На завод проходил без пропуска, а прежде звонил из проходной в отдел, отвечали ругливо: «Никто вас не вызывал! Зачем вы приехали? Нечего вам тут делать!..» — мужской голос был хамоват, заказывать пропуск для меня никто не собирался. «Как же мне быть?» — спрашивал совсем уж глупо. Прошлогодние поставки были сорваны — я решил не отступать.
Охранник там, за турникетом, маялся с улыбкой слабой, отлетающей.
— Проходи быстро!.. — сказал он. — Если что, я тебя не видел...
Побежал радостный, спрашивал дорогу в управленческий корпус, втиснулся в какую-то щель между двумя зданиями — с опасением не выбраться вовсе. Щель вывела-таки на другую половину заводского двора, тропинка огибала заводские корпуса, дышавшие разверстой теменью, погромыхивающие. Удивляло малолюдство — вернее совсем никого не было видно в проемах ворот, в распахнутых кое-где дверях, возле выкопанных строителями или ремонтниками глинистых, наполнявшихся снеговой водою ям.
В коридорах мотались те, кого называли заказчиками. В одном из коридоров, в самом конце его, они набивались тесней, там сгущалась атмосфера неуверенности; кто-то отчаявшийся стучал кулаком по фанерному столу:
— Мне шестьдесят лет! А он мне что́ говорит? Да я на него вот так застучал...
Все заинтересованно ждали продолжения: помог ли стук? И стучание кулаком по столу, кажется, не очень помогало.
Всех уверенней чувствовал себя вальяжный старик из Риги. Он как-то все посмеивался, блестел блекло-голубыми хитрыми глазами, толкал всех своим животом. Но и до него дошла очередь.
Как только вошел, так в комнате сразу забубнили. Но бубнили недолго — послышался болезненно-громкий голос, совершенно непохожий на голос рижанина, ему возражали. И возражали обидно, чем-то корили, отчего болезненно-громкий голос вскидывался на полтона выше, стонал... Забушевала свара.
— Бэ-эз подписи... — доносилось к нам отчаянное — ...бэ-эз подписи... что хотите делайте! — отсюда не выйду. Вы меня знаете!..

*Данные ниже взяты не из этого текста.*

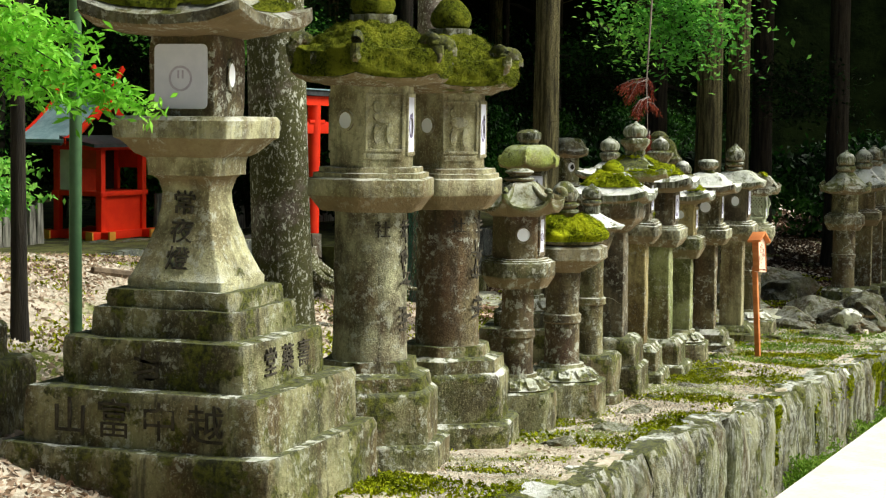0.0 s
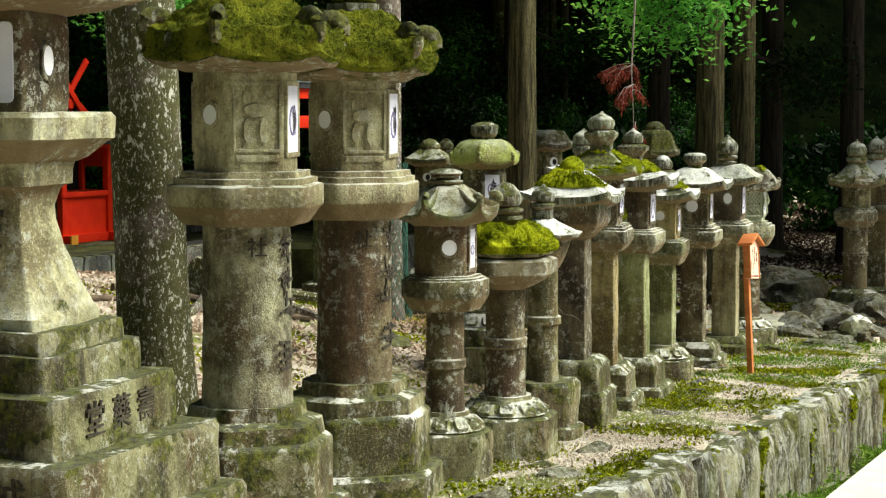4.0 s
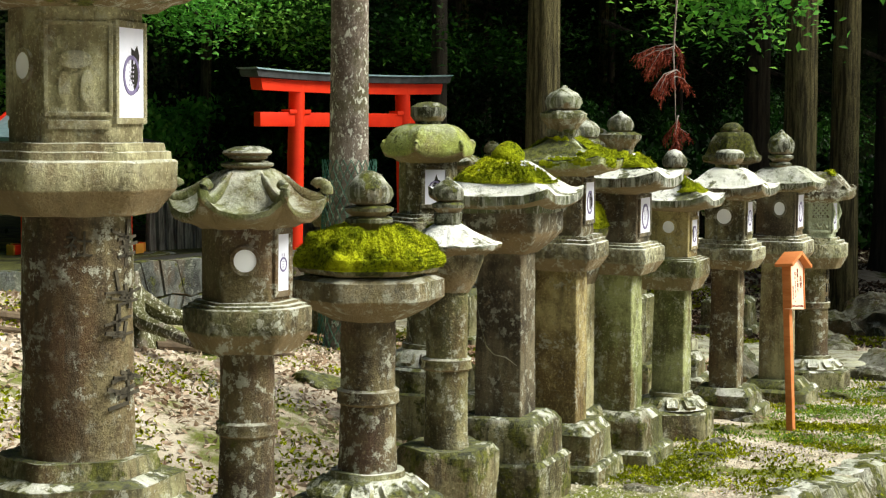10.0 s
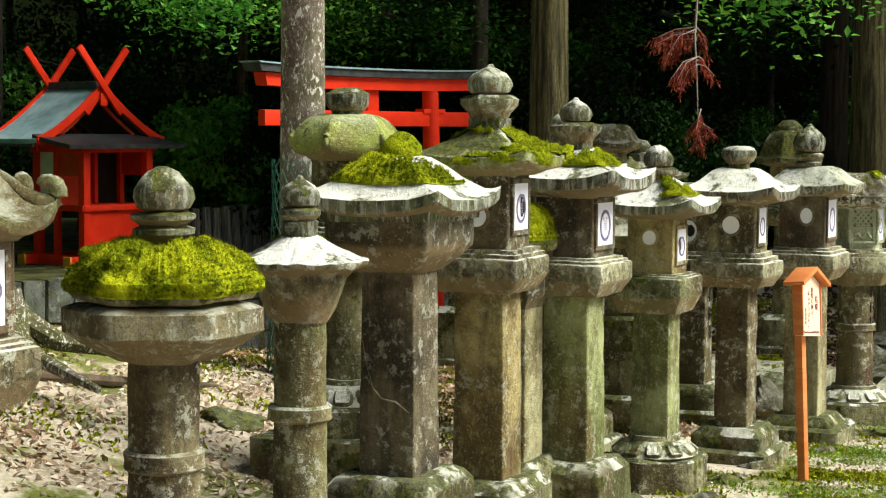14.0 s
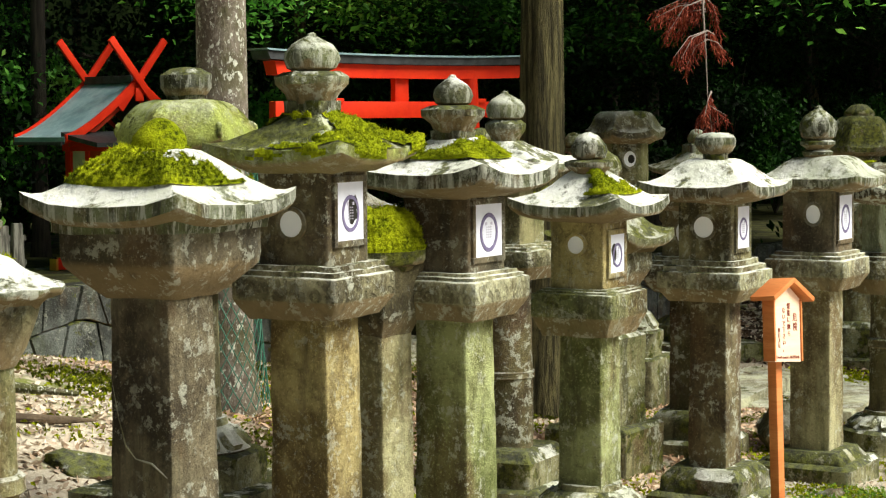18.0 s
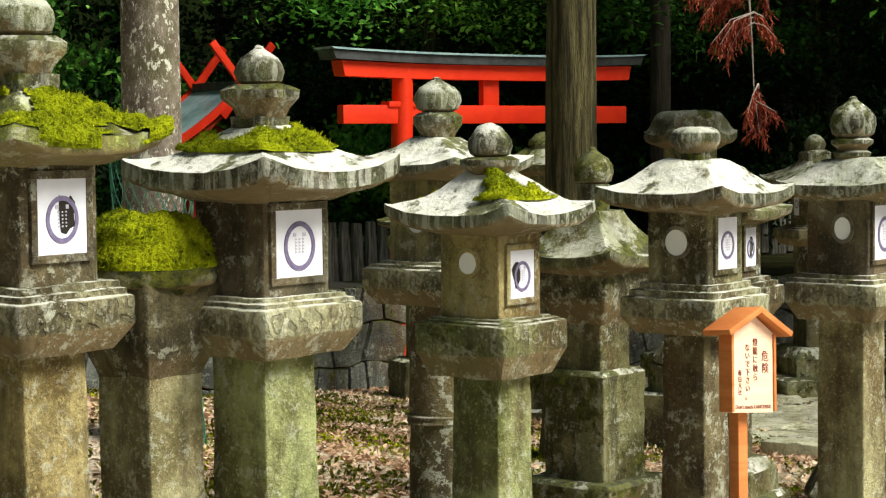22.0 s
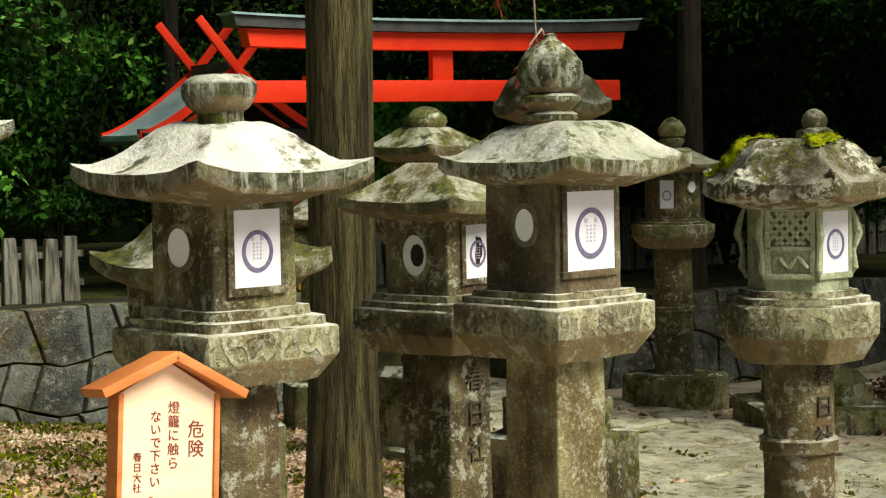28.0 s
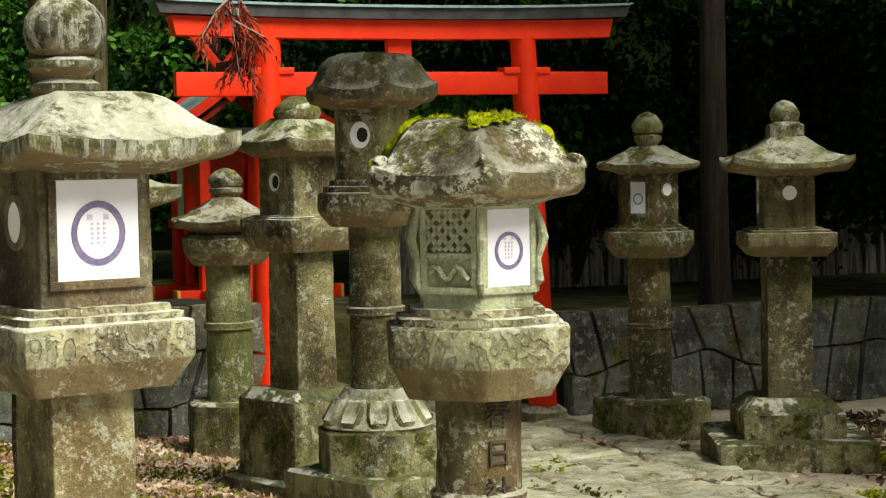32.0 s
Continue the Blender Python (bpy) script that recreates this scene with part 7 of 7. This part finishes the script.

Давно небритый заморыш из Курска, приехавший на завод с машиной и уже три недели мучающийся, что ни день, в этих коридорах, оглянулся на меня и прошептал с испуганным восхищением:
— Во — вырвиглаз! Вырвет, собака.
Как напророчил. Рижанин, вэфовец, как выяснилось, действительно вырвал свое. Выходил из ругательной комнаты с красными пятнами на толстом, потном лице. Но и с улыбкой победителя, снова становясь тем самым уверенным, вальяжным стариком, какого мы знали.
Он, кажется, своим истошным «бэ-эз подписи...» переломил судьбу: что-то сломалось в отлаженном механизме отказов. По крайней мере, отказывая мне, Чулков, заместитель начальника отдела, кивал, морщился, а потом неожиданно предложил:
— Дать сейчас — ничего не дам, но, если хотите. Хотите? Можно попробовать... Даю советы!
О чем речь? Можно опередить рижанина. Если пойти вот сию минуту в третий лентопрокатный... С начальником цеха можно попробовать договориться... От рижанина, выбившего разом большое количество дефицитнейшей ленты, часть — оторвать!